The Black He[art] Exhibition: Peckham Is A Place Called Home

Until 31 Tuesday October

Home is more than the four bricked walls in which we lay our heads when the sunsets and the night-time comes. Home is comfort, Home is refuge, Home is community, Home is a place where you belong.

Inspired by Mark Sealy’s book Decolonizing the Camera: Photography in Racial Time, Peckham is a place called Home is a free photography exhibition that seeks to explore the interconnectivity of Peckham and its people. The camera has been used as a tool of warping history, particularly that of those seen as ‘Other’ since its invention many centuries ago. This exhibition aims to highlight the importance of photographic archives in documenting a history that is true to life; a history that tells the story of the community without alteration and brings to light untold stories.

The exhibition is compartmentalised into several series:

  • Place & Faces: a two-part series that hones in on the people and parts of the community that make Peckham feel like home.
  • Da Mandem: consisting of 11 gritty images of men who were born and raised in Peckham, illustrating their journey of becoming.
  • Peckham BMX Club: over 37 images of the Black leaders and keen youth who frequent Peckham BMX track in Burgess Park.
  • Peckham is Protesting; Cross’ most recent series in Peckham, documenting the peaceful protest held by members of the community following the infamous hair shop incident in September.

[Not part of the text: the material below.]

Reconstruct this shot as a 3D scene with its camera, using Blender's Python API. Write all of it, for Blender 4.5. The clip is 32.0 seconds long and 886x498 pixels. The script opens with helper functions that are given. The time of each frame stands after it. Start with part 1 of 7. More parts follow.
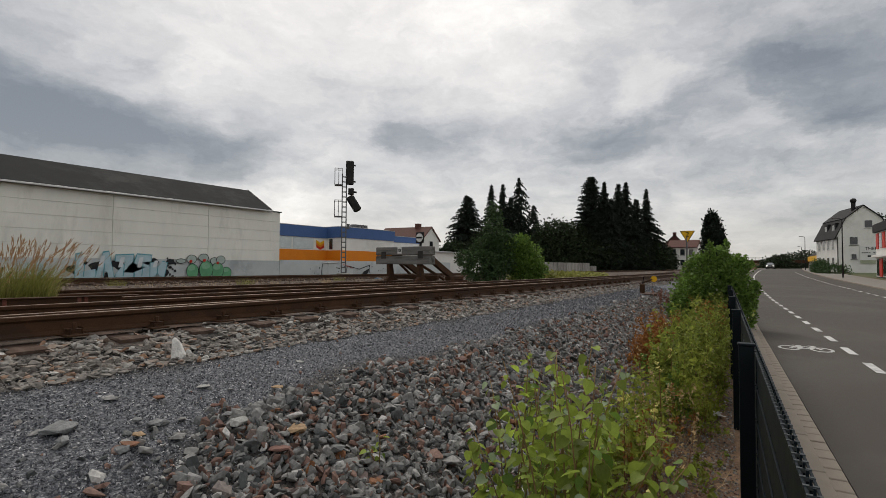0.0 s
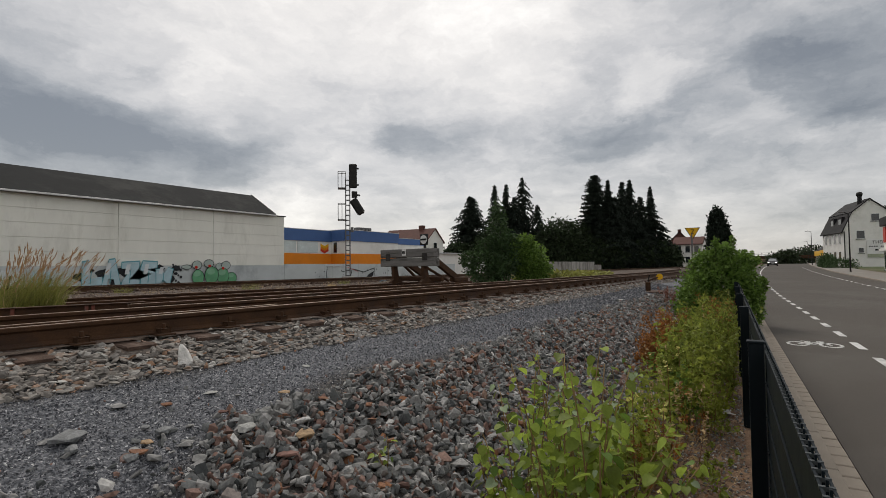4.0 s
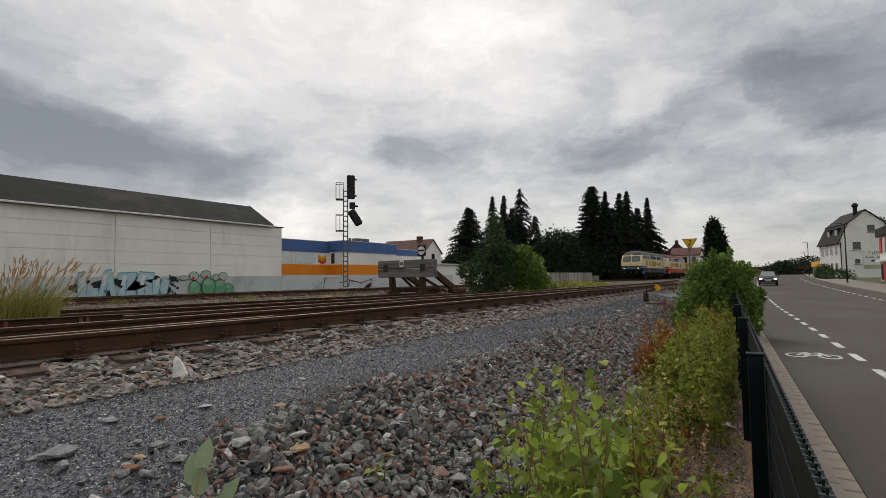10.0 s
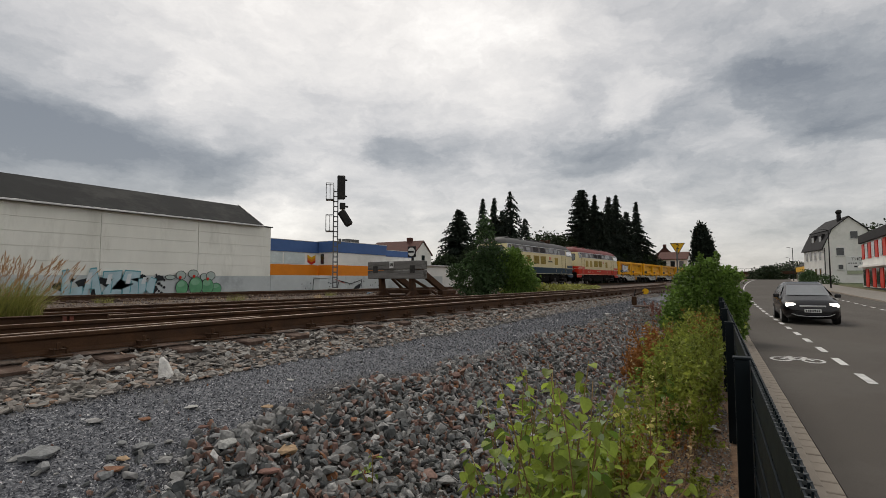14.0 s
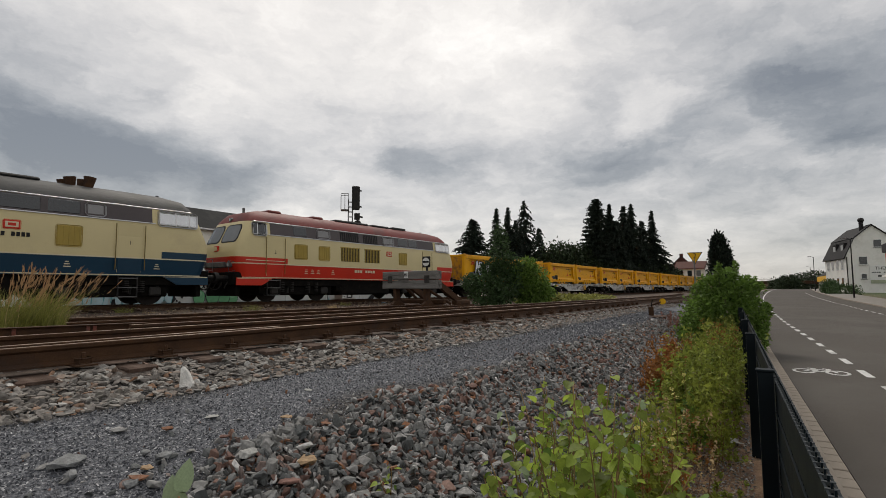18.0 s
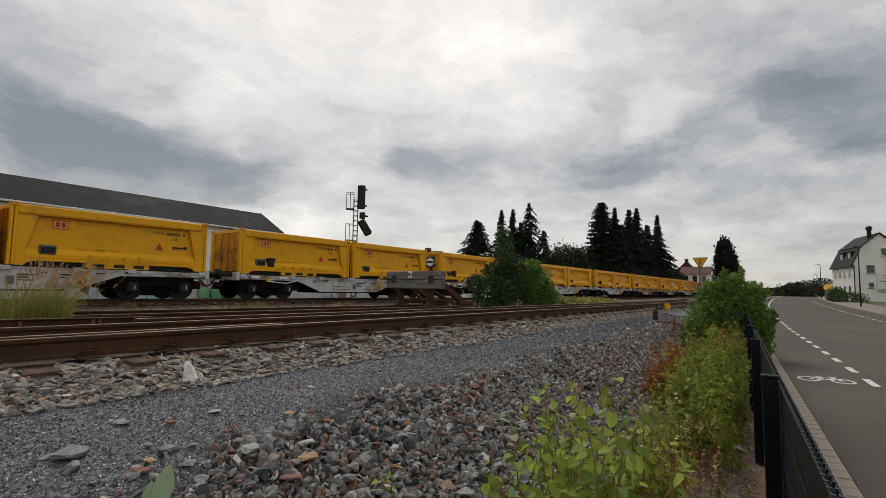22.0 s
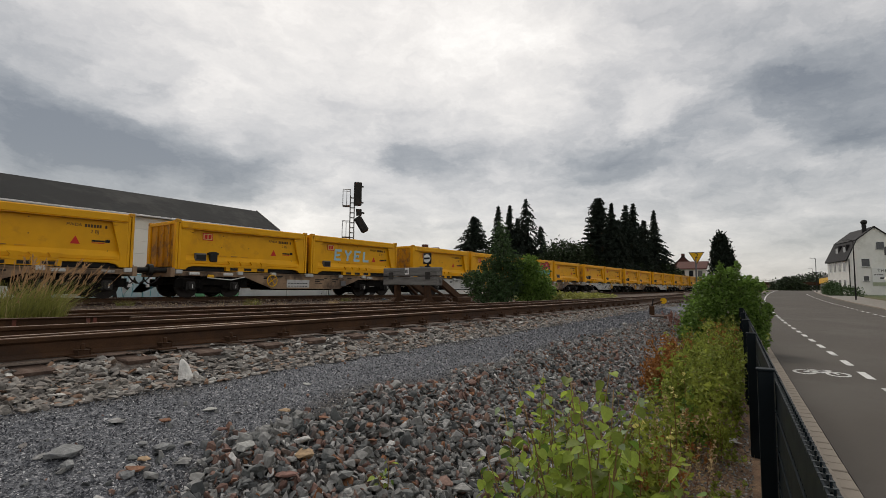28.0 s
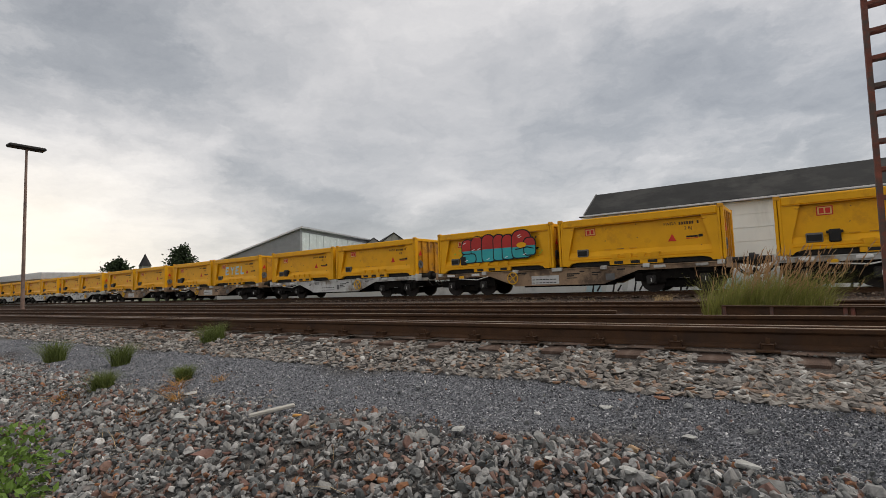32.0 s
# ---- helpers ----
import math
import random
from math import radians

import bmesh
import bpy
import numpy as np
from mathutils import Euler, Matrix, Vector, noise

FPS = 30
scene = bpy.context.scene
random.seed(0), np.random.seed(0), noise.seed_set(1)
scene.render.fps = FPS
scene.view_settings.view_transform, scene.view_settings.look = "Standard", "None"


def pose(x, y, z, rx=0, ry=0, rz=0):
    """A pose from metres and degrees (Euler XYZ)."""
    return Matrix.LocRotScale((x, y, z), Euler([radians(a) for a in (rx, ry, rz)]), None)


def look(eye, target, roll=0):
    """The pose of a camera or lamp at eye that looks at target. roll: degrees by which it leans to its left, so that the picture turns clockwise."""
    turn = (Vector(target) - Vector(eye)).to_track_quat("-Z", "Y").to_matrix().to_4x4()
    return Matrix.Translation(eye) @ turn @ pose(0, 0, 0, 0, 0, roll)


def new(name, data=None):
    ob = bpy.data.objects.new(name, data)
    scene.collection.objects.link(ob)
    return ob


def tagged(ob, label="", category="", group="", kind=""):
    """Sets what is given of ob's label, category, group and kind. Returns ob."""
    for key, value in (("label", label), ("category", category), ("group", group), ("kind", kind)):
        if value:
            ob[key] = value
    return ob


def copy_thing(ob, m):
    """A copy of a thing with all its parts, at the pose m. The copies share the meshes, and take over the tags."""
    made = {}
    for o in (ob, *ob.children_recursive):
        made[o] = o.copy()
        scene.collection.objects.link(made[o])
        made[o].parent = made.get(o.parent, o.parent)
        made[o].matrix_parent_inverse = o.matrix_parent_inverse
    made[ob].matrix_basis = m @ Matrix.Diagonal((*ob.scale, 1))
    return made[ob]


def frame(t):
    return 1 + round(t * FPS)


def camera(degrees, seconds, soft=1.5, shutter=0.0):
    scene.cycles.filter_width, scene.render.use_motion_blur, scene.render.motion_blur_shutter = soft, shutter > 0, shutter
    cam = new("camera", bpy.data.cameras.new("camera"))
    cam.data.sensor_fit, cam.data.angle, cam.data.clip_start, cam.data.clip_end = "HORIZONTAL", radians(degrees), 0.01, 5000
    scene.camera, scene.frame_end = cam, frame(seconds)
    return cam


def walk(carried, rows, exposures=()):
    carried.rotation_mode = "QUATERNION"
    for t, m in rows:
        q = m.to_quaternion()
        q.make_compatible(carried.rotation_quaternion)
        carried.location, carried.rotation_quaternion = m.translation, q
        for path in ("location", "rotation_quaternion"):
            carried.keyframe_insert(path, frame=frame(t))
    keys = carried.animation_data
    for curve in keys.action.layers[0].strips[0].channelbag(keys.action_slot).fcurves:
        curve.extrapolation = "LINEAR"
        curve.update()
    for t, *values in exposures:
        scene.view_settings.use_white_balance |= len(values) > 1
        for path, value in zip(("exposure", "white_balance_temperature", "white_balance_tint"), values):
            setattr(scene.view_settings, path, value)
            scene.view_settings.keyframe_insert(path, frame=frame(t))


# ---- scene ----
cam = camera(83.95, 32.0, 0.55)


def carried_pose(x, y, z, yaw, pitch, roll):
    return pose(x, y, z, 90 + pitch, 0, yaw) @ pose(0, 0, 0, 0, 0, roll)


PATH = [
    (0, 0.0115, -0.0357, 0.4123, -56.460, 1.940, 0.369),
    (0.5, 0.0044, -0.0254, 0.4131, -56.446, 1.962, 0.459),
    (1, 0.0088, -0.0189, 0.4125, -56.356, 2.048, 0.438),
    (1.5, 0.0230, -0.0233, 0.4127, -56.330, 2.058, -0.051),
    (2, 0.0249, -0.0253, 0.4094, -56.229, 2.020, -0.478),
    (2.5, 0.0275, -0.0234, 0.4124, -56.210, 1.967, -0.605),
    (3, 0.0199, -0.0236, 0.4179, -56.184, 2.028, -0.597),
    (3.5, 0.0175, -0.0277, 0.4177, -56.022, 1.944, -0.633),
    (5.5, 0.0171, -0.0223, 0.4229, -55.821, 2.863, -0.639),
    (6, 0.0139, -0.0201, 0.4221, -55.760, 2.927, -0.481),
    (6.5, 0.0123, -0.0209, 0.4245, -55.750, 3.012, -0.428),
    (7, 0.0129, -0.0197, 0.4259, -55.664, 3.157, -0.459),
    (7.5, 0.0172, -0.0252, 0.4283, -55.598, 3.292, -0.618),
    (8, 0.0145, -0.0238, 0.4248, -55.531, 3.351, -0.628),
    (8.5, 0.0166, -0.0209, 0.4239, -55.442, 3.331, -0.590),
    (9, 0.0210, -0.0232, 0.4275, -55.424, 3.388, -0.592),
    (9.5, 0.0217, -0.0239, 0.4242, -55.591, 3.360, -0.583),
    (10, 0.0304, -0.0215, 0.4234, -56.244, 3.356, -0.661),
    (10.5, 0.0284, -0.0151, 0.4221, -56.221, 3.303, -0.656),
    (11, 0.0189, -0.0130, 0.4229, -56.185, 3.322, -0.400),
    (11.5, 0.0219, -0.0165, 0.4226, -56.610, 3.435, -0.216),
    (12, 0.0218, -0.0149, 0.4243, -56.780, 3.452, -0.178),
    (12.5, 0.0287, -0.0178, 0.4238, -57.129, 3.436, -0.174),
    (13, 0.0342, -0.0166, 0.4240, -57.512, 3.501, -0.122),
    (13.5, 0.0331, -0.0161, 0.4235, -57.431, 3.498, -0.118),
    (15.5, 0.0167, -0.0059, 0.4269, -57.232, 3.896, -0.160),
    (16, 0.0072, -0.0006, 0.4334, -56.395, 4.076, -0.194),
    (16.5, 0.0064, -0.0016, 0.4324, -56.040, 4.509, -0.428),
    (17, 0.0052, -0.0041, 0.4319, -55.961, 4.709, -0.394),
    (17.5, -0.0024, -0.0025, 0.4308, -55.881, 4.640, -0.088),
    (18, 0.0001, -0.0028, 0.4316, -55.831, 4.675, -0.137),
    (18.5, 0.0062, -0.0011, 0.4282, -55.745, 4.677, 0.246),
    (19, 0.0105, -0.0046, 0.4278, -55.706, 4.684, 0.281),
    (19.5, 0.0049, -0.0048, 0.4268, -55.659, 4.672, 0.332),
    (20, 0.0067, -0.0008, 0.4231, -55.631, 4.686, 0.647),
    (20.5, 0.0091, 0.0004, 0.4216, -55.628, 4.725, 0.641),
    (21, 0.0033, 0.0028, 0.4248, -55.458, 4.689, 0.630),
    (21.5, 0.0012, 0.0007, 0.4249, -55.472, 4.744, 0.885),
    (22, 0.0006, 0.0016, 0.4221, -55.313, 4.754, 0.951),
    (22.5, 0.0017, -0.0010, 0.4239, -55.490, 4.743, 0.834),
    (23, 0.0106, -0.0014, 0.4221, -55.848, 4.719, 0.873),
    (23.5, 0.0148, -0.0030, 0.4175, -55.770, 4.649, 0.895),
    (24, 0.0194, -0.0015, 0.4180, -55.770, 4.721, 0.839),
    (24.5, 0.0232, -0.0001, 0.4153, -55.773, 4.648, 0.850),
    (25, 0.0201, -0.0002, 0.4168, -55.742, 4.352, 0.906),
    (25.5, 0.0223, -0.0018, 0.4195, -55.833, 4.378, 0.863),
    (27.5, 0.0213, -0.0006, 0.4201, -55.746, 4.348, 0.629),
    (28, 0.0177, -0.0025, 0.4191, -55.656, 4.347, 0.554),
    (28.5, 0.0155, -0.0045, 0.4195, -55.595, 4.348, 0.355),
    (29, 0.0162, -0.0025, 0.4208, -55.633, 4.410, 0.385),
    (29.3, 0.0270, 0.0890, 0.4160, -54.360, 4.380, 0.390),
    (29.4, 0.0490, 0.1050, 0.4170, -49.370, 4.460, 0.510),
    (29.5, 0.0150, 0.1220, 0.4170, -45.360, 4.430, -0.000),
    (29.8, -0.0340, 0.2050, 0.4260, -30.960, 4.930, -0.610),
    (30, -0.0480, 0.1890, 0.4270, -23.880, 5.470, -1.760),
    (30.2, -0.0440, 0.1680, 0.4360, -14.740, 5.780, -1.970),
    (30.5, -0.0640, 0.1300, 0.4390, -3.650, 6.100, -1.100),
    (31, -0.1440, 0.1320, 0.4330, 16.920, 6.950, -2.040),
    (31.5, -0.1800, 0.1370, 0.4280, 27.540, 5.740, -2.330),
    (32, -0.1900, 0.1460, 0.4220, 33.560, 4.170, -2.030),
]
EXPOSURES = [(0, 0.0, 6680, 11), (8, 0.0, 6680, 11), (18, 0.0, 6750, 11), (29.0, 0.0, 6750, 11), (30.5, -0.03, 6750, 11), (31.1, -0.03, 6780, 11), (31.5, 0.13, 6680, 11), (32, 0.2, 6720, 12)]
walk(cam, [(row[0], carried_pose(*row[1:])) for row in PATH], EXPOSURES)

# ---------------------------------------------------------------- light: overcast evening sky
SUN_AZ, SUN_EL = 44.0, 52.0        # the veiled sun: degrees clockwise from +y, degrees up
GLOW = (-77, 4)                      # the yellowish glow under the cloud's edge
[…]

Christian Cross is a self taught professional photographer with a vast photographic archive that continues to grow. Born and raised in Peckham, Christian prides in his photographic documentation of the community as an act of preserving its history. Many of the images in his collection are of people, buildings and locations that are bound to be erased as history continues to rewrite itself. His down to earth approach and personality is evident in the candid images he captures, and it’s telling that most pictures taken are true to life. Cross understands the importance of photographing what is ‘true’, this can be seen in his unedited images which depict a story that is made very clear to the viewer.


The BHE is an emerging platform dedicated to working with Black visual artists of all mediums. The BHE collaborates with artists to curate free, public experimental exhibitions, The aim is to enrich others through the diversity and range of Black art by Black creatives.